Repeat the lines of the listing below exactly, starting at the line that contains "Continue the Blender" and running through the last line, both included, and only those.

== Supplied material ==

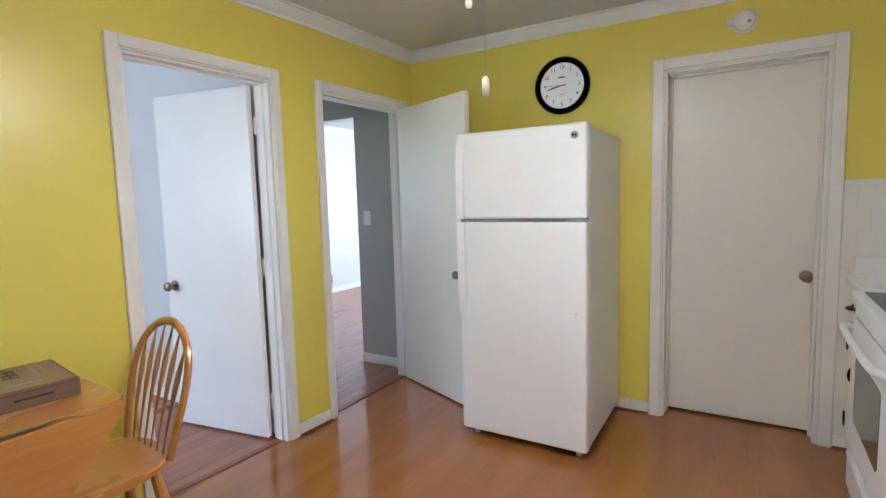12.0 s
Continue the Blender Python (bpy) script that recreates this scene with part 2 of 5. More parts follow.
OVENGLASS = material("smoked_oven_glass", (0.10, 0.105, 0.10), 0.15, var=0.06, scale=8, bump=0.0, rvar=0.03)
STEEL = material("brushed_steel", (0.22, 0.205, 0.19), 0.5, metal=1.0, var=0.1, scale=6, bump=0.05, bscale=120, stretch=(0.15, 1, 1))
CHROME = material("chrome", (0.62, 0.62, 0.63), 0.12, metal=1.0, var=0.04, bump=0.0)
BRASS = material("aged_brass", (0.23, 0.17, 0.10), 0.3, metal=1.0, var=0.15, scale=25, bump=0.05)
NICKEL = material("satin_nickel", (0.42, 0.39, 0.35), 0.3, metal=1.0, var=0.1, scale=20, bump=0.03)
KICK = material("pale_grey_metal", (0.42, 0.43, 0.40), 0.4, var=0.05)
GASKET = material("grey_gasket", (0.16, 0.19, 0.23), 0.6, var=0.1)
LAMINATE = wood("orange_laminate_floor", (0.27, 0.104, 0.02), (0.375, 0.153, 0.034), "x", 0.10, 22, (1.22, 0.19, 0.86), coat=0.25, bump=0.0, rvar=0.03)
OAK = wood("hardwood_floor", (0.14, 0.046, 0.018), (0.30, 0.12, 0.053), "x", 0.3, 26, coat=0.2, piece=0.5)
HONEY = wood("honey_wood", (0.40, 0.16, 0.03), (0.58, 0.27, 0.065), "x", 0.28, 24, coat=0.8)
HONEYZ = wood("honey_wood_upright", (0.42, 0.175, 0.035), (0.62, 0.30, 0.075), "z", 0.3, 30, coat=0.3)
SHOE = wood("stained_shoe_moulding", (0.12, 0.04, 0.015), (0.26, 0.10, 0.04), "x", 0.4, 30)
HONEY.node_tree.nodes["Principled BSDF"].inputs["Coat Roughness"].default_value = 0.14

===

# [Task output]
Continue the Blender Python (bpy) script that recreates this scene with part 2 of 5. More parts follow.
OVENGLASS = material("smoked_oven_glass", (0.10, 0.105, 0.10), 0.15, var=0.06, scale=8, bump=0.0, rvar=0.03)
STEEL = material("brushed_steel", (0.22, 0.205, 0.19), 0.5, metal=1.0, var=0.1, scale=6, bump=0.05, bscale=120, stretch=(0.15, 1, 1))
CHROME = material("chrome", (0.62, 0.62, 0.63), 0.12, metal=1.0, var=0.04, bump=0.0)
BRASS = material("aged_brass", (0.23, 0.17, 0.10), 0.3, metal=1.0, var=0.15, scale=25, bump=0.05)
NICKEL = material("satin_nickel", (0.42, 0.39, 0.35), 0.3, metal=1.0, var=0.1, scale=20, bump=0.03)
KICK = material("pale_grey_metal", (0.42, 0.43, 0.40), 0.4, var=0.05)
GASKET = material("grey_gasket", (0.16, 0.19, 0.23), 0.6, var=0.1)
LAMINATE = wood("orange_laminate_floor", (0.27, 0.104, 0.02), (0.375, 0.153, 0.034), "x", 0.10, 22, (1.22, 0.19, 0.86), coat=0.25, bump=0.0, rvar=0.03)
OAK = wood("hardwood_floor", (0.14, 0.046, 0.018), (0.30, 0.12, 0.053), "x", 0.3, 26, coat=0.2, piece=0.5)
HONEY = wood("honey_wood", (0.40, 0.16, 0.03), (0.58, 0.27, 0.065), "x", 0.28, 24, coat=0.8)
HONEYZ = wood("honey_wood_upright", (0.42, 0.175, 0.035), (0.62, 0.30, 0.075), "z", 0.3, 30, coat=0.3)
SHOE = wood("stained_shoe_moulding", (0.12, 0.04, 0.015), (0.26, 0.10, 0.04), "x", 0.4, 30)
HONEY.node_tree.nodes["Principled BSDF"].inputs["Coat Roughness"].default_value = 0.14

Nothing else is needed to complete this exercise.